Camden cop who hit a man 12 times in the head during arrest won't be charged
The decision not to charge an officer who hit a man 12 times during an arrest is now being followed by an internal affairs investigation, and a lawyer who plans to sue.
A Camden police officer who struck an unarmed man 12 times in the head during an arrest in February won't be charged, the Camden County Prosecutor's Office announced Thursday.
That decision, though, doesn't end the inquiry into the arrest of Edward Minguela, 32, on Feb. 22 in the Fairview section of the city.
The Camden County Police Department will now conduct an internal affairs investigation of the arresting officer, Nicholas Romantino, spokesman Dan Keashen said Thursday. Romantino will remain suspended without pay pending that review, Keashen said. Earlier, he described the incident as "disturbing" and not consistent with the department's policies and training.
Minguela's lawyer, meanwhile, said the Prosecutor's Office's decision was wrong but not surprising.
"As a former police officer, I can state with absolute certainty that the officers used unlawful force against Edward Minguela," Devon Jacob, a Mechanicsburg, Pa., lawyer and former State College, Pa., police officer, said in a statement Thursday. "Mr. Minguela and I are preparing a federal civil rights lawsuit to address the systemic problems that plague both the Prosecutor's Office and the police department."
The arrest drew attention when NBC10 obtained video that showed Minguela, of Camden, with his arms raised and hands empty as officers approached him with guns drawn. Minguela alleged the officers used excessive force.
The officers were at Collings and New Hampshire Roads responding to a 911 call for a man with a gun, the Prosecutor's Office reported.
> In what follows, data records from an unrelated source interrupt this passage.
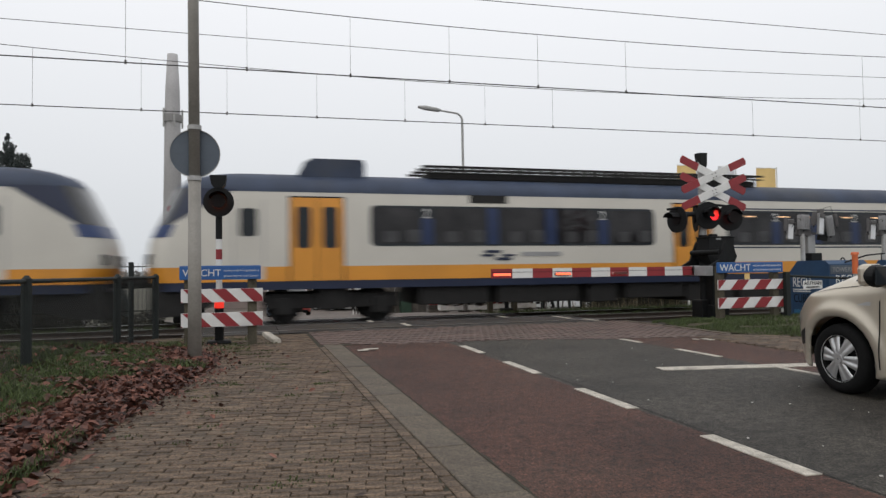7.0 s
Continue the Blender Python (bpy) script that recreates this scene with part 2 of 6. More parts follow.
def box(bm, x0, x1, y0, y1, z0, z1, bevel=0.0, m=None):
    vs = [bm.verts.new((x, y, z)) for z in (z0, z1) for x, y in ((x0, y0), (x1, y0), (x1, y1), (x0, y1))]
    fs = [bm.faces.new([vs[i] for i in f]) for f in ((3, 2, 1, 0), (4, 5, 6, 7), (0, 1, 5, 4), (1, 2, 6, 5), (2, 3, 7, 6), (3, 0, 4, 7))]
    if bevel:
        es = list({e for f in fs for e in f.edges})
        r = bmesh.ops.bevel(bm, geom=es, offset=bevel, segments=2, affect="EDGES", profile=0.5)
        vs = list({v for v in vs if v.is_valid} | set(r["verts"]))
    if m is not None:
        bmesh.ops.transform(bm, matrix=m, verts=vs)
    return bm


def B(*a, **k):
    return box(bmesh.new(), *a, **k)


def cyl(bm, p, q, r0, r1=None, seg=14, caps=True):
    p, q = Vector(p), Vector(q)
    r1 = r0 if r1 is None else r1
    t = (q - p).to_track_quat("Z", "Y").to_matrix()
    rings = []
    for c, r in ((p, r0), (q, r1)):
        rings.append([bm.verts.new(c + t @ Vector((r * math.cos(a), r * math.sin(a), 0))) for a in (2 * math.pi * i / seg for i in range(seg))])
    for i in range(seg):
        j = (i + 1) % seg
        bm.faces.new((rings[0][i], rings[0][j], rings[1][j], rings[1][i]))
    if caps:
        bm.faces.new(rings[0][::-1])
        bm.faces.new(rings[1])
    return bm


def C(*a, **k):
    return cyl(bmesh.new(), *a, **k)


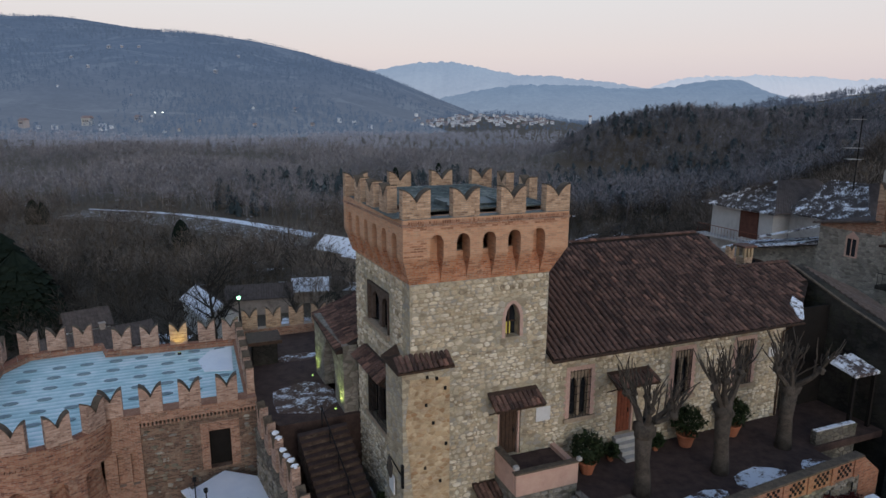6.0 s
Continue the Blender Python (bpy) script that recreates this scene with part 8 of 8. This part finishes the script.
# ridges and the verge between them
g = Geo()
for a_, b_, n_ in ((A0, H_RB, int((AR - A0) / 0.36)), (AR, R_LOW, int((R_END - AR) / 0.36))):
    for i in range(n_):
        m = Matrix.Translation((a_ + i * 0.36, b_, roof_z(b_) + 0.02)) @ pose(0, 0, 0, 0, 0, -90)
        g.add([(x * 1.5, y, z * 1.5) for x, y, z in BV], BF, m)
verge = Vector((0, H_RB - R_LOW, H_RZ - roof_z(R_LOW)))
vrot = Matrix((Vector((1, 0, 0)), verge.normalized(), Vector((1, 0, 0)).cross(verge.normalized()))).transposed().to_4x4()
for i in range(int(verge.length / 0.38)):
    g.add([(x * 1.3, y, z * 1.3) for x, y, z in BV], BF, Matrix.Translation(Vector((AR - 0.06, R_LOW, roof_z(R_LOW) + 0.03)) + verge.normalized() * i * 0.38) @ vrot)
rest = part("ridge_tiles", g, BARREL, house_roof, "pale ridge tiles")
rest["kind"] = "stuff"
# the wing's roof
fr = tile_frames((-1.68, 12.9, 6.97), (0, -1, 0), Vector((4.05, 0, 1.65)), int(6.3 / 0.235), 10, 0.235, 0.42)
rest = pc("roof_tiles", tile_geo(fr), BARREL, wing)
rest["kind"] = "stuff"

# bricks under the tower's sill
brick_k = Mat("single_brick", 0.92)
bc = brick_k.ramp(brick_k.math("ADD", brick_k.math("MULTIPLY", brick_k.n("ObjectInfo").outputs["Random"], 0.7), brick_k.math("MULTIPLY", brick_k.noise(14.0, detail=4.0), 0.35)), [(0.2, (0.28, 0.14, 0.085)), (0.5, (0.46, 0.24, 0.145)), (0.8, (0.58, 0.36, 0.24))])
brick_k.color(bc)
brick_k.bump(brick_k.noise(40.0, detail=5.0), 0.5, 0.01)
bm_ = mesh_of("brick", Geo().box(-0.122, 0.122, -0.02, 0.0, 0.0, 0.058, None, 0.006), brick_k.m)
sm_ = mesh_of("brick", Geo().box(-0.030, 0.030, -0.03, 0.0, 0.0, 0.10, None, 0.006), brick_k.m)
to = OFF[tower.name]
for i in range(78):
    share("brick", sm_, tower, to @ Matrix.Translation((P_A0 + 0.05 + i * 0.0893, P_B0 - 0.042, Z_SILL - 0.165)))
for r in range(2):
    for i in range(26):
        a = P_A0 + 0.14 + i * 0.266 + (0.13 if r else 0)
        if a < P_A1 - 0.12:
            share("brick", bm_, tower, to @ Matrix.Translation((a, P_B0 + 0.008, Z_SILL - 0.27 - 0.072 * (r + 1))))
for r in range(7):
    for i in range(3):
        a = P_A0 + 0.14 + i * 0.266 + (0.13 if r % 2 else 0)
        share("brick", bm_, tower, to @ Matrix.Translation((a, P_B0 + 0.008, 13.0 + r * 0.095)))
Minguela fit the description.
The video from a surveillance camera at the Fairview Liquor Store shows uniformed officers approaching Minguela as his hands are raised. Romantino holsters his gun and attempts to pull Minguela's left arm behind his back to arrest him. Minguela tries to pull away and Romantino tugs Minguela to the ground.
"After Mr. Minguela appears to pull his arm away from the officer's grasp a second time," the Prosecutor's Office statement said, "Officer Romantino struck Mr. Minguela nine times."
The Prosecutor's Office said the officer's body camera recorded him ordering Minguela to put his hands behind his back. In the process of taking Minguela into custody, Romantino punched him three more times.
Minguela did not have possession of a weapon, officials said. He suffered a broken wrist, bruising, and a concussion, he has said.
Prosecutor Mary Eva Colalillo determined that police conduct did not violate the attorney general's policy on use of force.
In New Jersey a person does not have the right to resist arrest even if the arrest is unlawful.
Minguela was charged with resisting arrest and obstruction. Those charges had been suspended, but Jacob said the Prosecutor's Office is going to reactivate them now that its review of the arrest is complete. Prosecutor's Office spokesman Alexandra McVeigh did not respond to calls to confirm the status of the charges.